Additionally, the concept of parasocial relationships—one-sided emotional bonds with fictional characters—plays a role. Over dozens of episodes, viewers invest in characters as they would in real friends, meaning that their triumphs and tragedies carry genuine emotional weight. A 2022 report in Psychology of Popular Media noted that individuals with higher parasocial involvement reported stronger cathartic responses to fictional narratives. Anime’s long-running series and deep character development are particularly suited to fostering these bonds.

Importantly, catharsis in anime is not just about crying; it can also involve laughter, awe, or a sense of righteous satisfaction. The common thread is a release that recalibrates the viewer’s emotional state. The safe environment of fiction allows for the expression of feelings that might be socially or personally inhibited, leading to a sense of clarity and renewal after the final scene.

Cultural Context: Mono No Aware and the Japanese Aesthetic

The emotional rhythm of anime is deeply informed by the Japanese aesthetic concept of mono no aware—the bittersweet awareness of impermanence and the gentle sadness things naturally evoke as they pass. This cultural underpinning means that many anime do not shy away from sorrowful endings or ambiguous resolutions, instead finding beauty in transience. The viewer is invited to sit with the sadness, to appreciate the fleeting nature of a relationship or a moment, and in doing so, to achieve a catharsis that is as much about acceptance as it is about release.

Series like Mushishi embody this sensibility, presenting isolated tales where humans and supernatural forces brush against each other, often ending with quiet, unresolved melancholy.

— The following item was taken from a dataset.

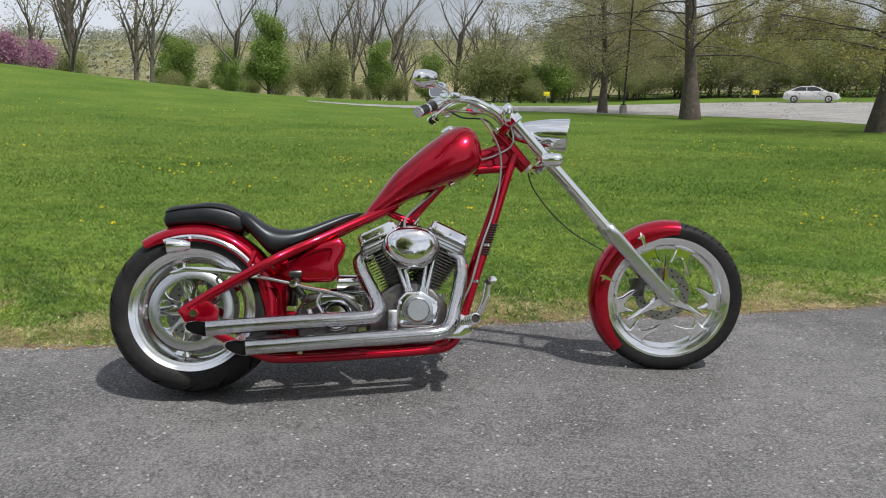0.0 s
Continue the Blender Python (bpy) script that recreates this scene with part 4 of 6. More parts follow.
FORK_LEN = 1.13
for s in (-1, 1):
    y = 0.100 * s
    leg = part("fork_leg", front(tube([tuple(fork_point(-0.03, y)), tuple(fork_point(0.69, y))], 0.0225, 20, curved=False)), CHROME, bike, "chrome fork tube")
    M = Matrix.Translation(fork_point(0, y)) @ Matrix.Rotation(math.pi - RAKE, 4, "Y")
    sl = loft([slab(0.026, 0.026, 0.665, 0.025), slab(0.031, 0.031, 0.672, 0.028), slab(0.031, 0.031, 0.692, 0.028), slab(0.030, 0.030, 0.700, 0.02), slab(0.031, 0.029, 0.72, 0.014),
               slab(0.031, 0.029, FORK_LEN - 0.03, 0.014), slab(0.026, 0.026, FORK_LEN, 0.014)])
    bmesh.ops.transform(sl, matrix=M, verts=sl.verts)
    part("fork_slider", front(sl), BRUSHED, leg, "satin square-edged fork slider")
    part("axle_cap", front(lathe([(0, y + 0.040 * s), (0.012, y + 0.038 * s), (0.014, y + 0.026 * s)], 16, (FW.x, 0, FW.z))), CHROME, leg)
    part("fork_cap", front(lathe([(0, 0.05), (0.014, 0.040), (0.022, 0.034), (0.026, 0.024), (0.027, -0.03), (0.024, -0.035)], 24, tuple(fork_point(-0.01, y)), axis="Z")), CHROME, leg)
TM = Matrix.Rotation(-RAKE, 3, "Y")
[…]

The resulting emotional state is not despair, but a reflective calm—a catharsis rooted in the acceptance of life’s inherent fragility. This approach sets anime apart from many Western narratives that favor definitive, upbeat closures, offering a different but equally valid pathway to emotional resolution.

Narrative Pacing and the Architecture of Release

Catharsis is not just about the content; it’s about timing. Anime directors manipulate pacing to build anticipation and delay gratification. Flashbacks, internal monologues, and strategic silences all create space for emotions to swell. In Hunter x Hunter (2011), the protracted culmination of the Chimera Ant arc uses narration, slow-motion sequences, and fragmented flashbacks stretching over multiple episodes to bring the audience to a breaking point. When the final emotional blows land—often accompanied by a restraint in music rather than a swell—the viewer is left in a state of exhausted but satisfying resolution.

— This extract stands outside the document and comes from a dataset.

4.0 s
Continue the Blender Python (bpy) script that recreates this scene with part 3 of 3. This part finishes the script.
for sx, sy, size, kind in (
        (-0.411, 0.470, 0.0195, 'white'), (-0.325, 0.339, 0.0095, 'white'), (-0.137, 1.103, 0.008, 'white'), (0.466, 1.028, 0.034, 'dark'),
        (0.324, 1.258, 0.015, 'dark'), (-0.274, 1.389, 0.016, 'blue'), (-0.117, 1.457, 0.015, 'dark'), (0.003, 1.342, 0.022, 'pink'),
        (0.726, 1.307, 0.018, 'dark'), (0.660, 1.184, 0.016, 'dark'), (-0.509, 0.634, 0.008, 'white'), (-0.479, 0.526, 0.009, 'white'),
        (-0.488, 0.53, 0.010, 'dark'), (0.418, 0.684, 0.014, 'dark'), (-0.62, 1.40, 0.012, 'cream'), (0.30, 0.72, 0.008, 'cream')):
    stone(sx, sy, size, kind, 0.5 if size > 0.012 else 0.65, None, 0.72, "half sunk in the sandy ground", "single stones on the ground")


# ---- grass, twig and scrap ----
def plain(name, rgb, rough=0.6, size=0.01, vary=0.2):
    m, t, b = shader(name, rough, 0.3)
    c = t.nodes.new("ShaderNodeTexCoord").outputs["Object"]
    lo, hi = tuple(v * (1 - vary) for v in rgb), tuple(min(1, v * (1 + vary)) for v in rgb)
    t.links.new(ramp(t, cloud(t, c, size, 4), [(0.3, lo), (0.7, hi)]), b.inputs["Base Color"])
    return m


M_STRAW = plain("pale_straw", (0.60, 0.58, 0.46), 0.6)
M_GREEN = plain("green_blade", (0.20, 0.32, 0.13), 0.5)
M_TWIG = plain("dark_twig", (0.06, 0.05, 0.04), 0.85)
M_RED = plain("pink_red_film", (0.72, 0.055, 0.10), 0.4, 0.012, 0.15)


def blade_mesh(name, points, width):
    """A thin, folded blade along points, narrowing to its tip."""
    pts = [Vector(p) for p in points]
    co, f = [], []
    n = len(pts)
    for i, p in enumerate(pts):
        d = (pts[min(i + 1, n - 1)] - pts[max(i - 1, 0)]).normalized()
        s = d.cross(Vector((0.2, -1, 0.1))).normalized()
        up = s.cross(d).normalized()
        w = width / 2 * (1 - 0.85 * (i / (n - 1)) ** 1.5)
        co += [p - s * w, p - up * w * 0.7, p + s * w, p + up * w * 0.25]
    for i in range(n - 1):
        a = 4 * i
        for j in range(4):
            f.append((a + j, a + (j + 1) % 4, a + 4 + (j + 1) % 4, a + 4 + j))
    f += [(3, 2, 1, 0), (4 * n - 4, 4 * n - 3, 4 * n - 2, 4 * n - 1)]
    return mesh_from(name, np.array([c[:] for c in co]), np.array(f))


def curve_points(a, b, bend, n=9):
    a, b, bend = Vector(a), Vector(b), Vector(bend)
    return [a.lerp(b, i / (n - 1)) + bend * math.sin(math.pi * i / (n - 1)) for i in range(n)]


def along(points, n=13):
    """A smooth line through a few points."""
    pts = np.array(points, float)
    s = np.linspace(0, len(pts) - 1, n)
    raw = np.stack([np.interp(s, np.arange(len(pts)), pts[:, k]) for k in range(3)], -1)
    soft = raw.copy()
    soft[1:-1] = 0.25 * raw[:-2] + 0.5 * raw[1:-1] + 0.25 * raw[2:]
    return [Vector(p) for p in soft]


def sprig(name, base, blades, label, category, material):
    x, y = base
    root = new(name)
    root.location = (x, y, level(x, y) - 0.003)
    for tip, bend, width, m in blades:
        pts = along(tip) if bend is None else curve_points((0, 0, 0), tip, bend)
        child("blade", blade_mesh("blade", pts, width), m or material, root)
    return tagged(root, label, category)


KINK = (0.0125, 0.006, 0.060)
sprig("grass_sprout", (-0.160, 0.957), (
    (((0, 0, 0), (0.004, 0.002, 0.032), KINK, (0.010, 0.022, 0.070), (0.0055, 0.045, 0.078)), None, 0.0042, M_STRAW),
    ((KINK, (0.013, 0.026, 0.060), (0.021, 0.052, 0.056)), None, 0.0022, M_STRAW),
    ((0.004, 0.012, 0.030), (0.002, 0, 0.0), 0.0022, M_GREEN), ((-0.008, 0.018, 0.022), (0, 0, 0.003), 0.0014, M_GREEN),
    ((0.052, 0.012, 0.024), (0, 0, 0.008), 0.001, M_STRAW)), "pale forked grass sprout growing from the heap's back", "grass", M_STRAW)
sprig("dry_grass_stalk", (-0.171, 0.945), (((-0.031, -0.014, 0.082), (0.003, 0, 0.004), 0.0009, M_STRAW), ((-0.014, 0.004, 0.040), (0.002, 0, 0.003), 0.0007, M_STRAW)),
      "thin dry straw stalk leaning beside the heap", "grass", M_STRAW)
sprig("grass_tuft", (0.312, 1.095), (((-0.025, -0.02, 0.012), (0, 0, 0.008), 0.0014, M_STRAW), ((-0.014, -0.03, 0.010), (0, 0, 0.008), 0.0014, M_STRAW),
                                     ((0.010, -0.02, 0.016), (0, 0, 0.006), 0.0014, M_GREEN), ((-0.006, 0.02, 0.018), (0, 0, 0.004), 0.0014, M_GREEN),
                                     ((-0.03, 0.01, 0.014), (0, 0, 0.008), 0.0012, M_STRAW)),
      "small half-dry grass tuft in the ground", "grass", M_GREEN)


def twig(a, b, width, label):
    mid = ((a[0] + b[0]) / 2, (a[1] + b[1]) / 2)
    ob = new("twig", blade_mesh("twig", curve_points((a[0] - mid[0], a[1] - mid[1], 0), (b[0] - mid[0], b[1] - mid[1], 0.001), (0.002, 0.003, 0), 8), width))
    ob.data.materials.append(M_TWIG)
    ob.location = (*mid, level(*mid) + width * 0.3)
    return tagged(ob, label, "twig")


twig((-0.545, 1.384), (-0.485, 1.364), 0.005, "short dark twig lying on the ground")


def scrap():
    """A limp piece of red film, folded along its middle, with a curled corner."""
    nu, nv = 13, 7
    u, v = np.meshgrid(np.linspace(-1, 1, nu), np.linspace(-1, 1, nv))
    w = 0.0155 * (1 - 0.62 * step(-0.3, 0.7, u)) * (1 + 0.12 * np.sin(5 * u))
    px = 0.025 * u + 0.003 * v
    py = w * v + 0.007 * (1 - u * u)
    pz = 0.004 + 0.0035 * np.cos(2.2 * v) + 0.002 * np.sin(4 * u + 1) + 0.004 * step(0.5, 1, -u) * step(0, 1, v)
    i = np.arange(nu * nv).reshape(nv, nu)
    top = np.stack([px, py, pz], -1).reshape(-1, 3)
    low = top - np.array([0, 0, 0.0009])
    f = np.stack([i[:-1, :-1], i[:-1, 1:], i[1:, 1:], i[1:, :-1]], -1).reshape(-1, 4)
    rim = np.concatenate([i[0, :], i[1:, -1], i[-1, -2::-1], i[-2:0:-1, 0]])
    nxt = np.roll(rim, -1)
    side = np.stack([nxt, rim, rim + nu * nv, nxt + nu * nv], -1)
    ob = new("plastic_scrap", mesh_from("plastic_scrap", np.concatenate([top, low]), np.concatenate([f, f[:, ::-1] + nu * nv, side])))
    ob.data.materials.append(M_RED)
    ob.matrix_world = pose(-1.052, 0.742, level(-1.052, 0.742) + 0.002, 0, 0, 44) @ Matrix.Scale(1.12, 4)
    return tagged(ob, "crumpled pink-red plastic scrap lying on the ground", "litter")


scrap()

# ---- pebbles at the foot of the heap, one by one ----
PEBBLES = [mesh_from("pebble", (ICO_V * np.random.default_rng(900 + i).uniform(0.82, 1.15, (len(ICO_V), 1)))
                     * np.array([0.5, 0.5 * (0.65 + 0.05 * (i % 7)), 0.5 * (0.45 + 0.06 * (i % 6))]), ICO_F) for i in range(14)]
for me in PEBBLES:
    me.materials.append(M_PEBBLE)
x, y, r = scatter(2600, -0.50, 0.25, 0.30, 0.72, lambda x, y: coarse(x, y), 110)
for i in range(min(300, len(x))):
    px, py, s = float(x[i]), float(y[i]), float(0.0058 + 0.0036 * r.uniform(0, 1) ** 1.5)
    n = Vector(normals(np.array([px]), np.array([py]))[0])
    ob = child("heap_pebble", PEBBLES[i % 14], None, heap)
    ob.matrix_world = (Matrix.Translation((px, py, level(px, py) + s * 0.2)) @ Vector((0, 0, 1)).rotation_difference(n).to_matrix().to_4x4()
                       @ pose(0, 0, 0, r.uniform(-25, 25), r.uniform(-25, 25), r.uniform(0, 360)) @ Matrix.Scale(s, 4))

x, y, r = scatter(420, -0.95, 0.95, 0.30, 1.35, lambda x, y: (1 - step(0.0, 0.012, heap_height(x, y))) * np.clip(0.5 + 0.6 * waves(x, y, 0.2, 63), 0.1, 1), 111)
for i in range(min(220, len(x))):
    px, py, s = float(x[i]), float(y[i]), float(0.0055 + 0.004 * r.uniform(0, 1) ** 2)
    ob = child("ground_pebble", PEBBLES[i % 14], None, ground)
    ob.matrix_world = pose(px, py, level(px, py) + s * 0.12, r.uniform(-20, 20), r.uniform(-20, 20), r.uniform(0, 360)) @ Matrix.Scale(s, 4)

The use of negative space—lingering shots of empty rooms, falling cherry blossoms, or a character’s back turned—allows the viewer to project their own feelings into the scene, making the catharsis more personal. This technique, sometimes called “pillow shots” in anime analysis, punctuates dramatic peaks with brief pauses, letting the emotional weight settle before moving forward.

The Enduring Resonance of Emotional Catharsis in Anime

Emotional catharsis in anime is neither an accident nor a simple formula. It arises from the convergence of rigorous narrative construction, deeply human tropes, innovative audiovisual artistry, and a cultural willingness to confront painful truths. The medium doesn’t just entertain; it serves as a controlled emotional laboratory where viewers can experience loss, redemption, and joy in their most potent forms and emerge with a sense of psychological cleansing. As anime continues to reach broader audiences and explores new thematic frontiers, this capacity to guide us through the full spectrum of feeling and leave us transformed will remain its most enduring gift. The tears shed at a screen are not merely responses to fiction; they are evidence of a profound, shared humanity, reflected back through the art of animation.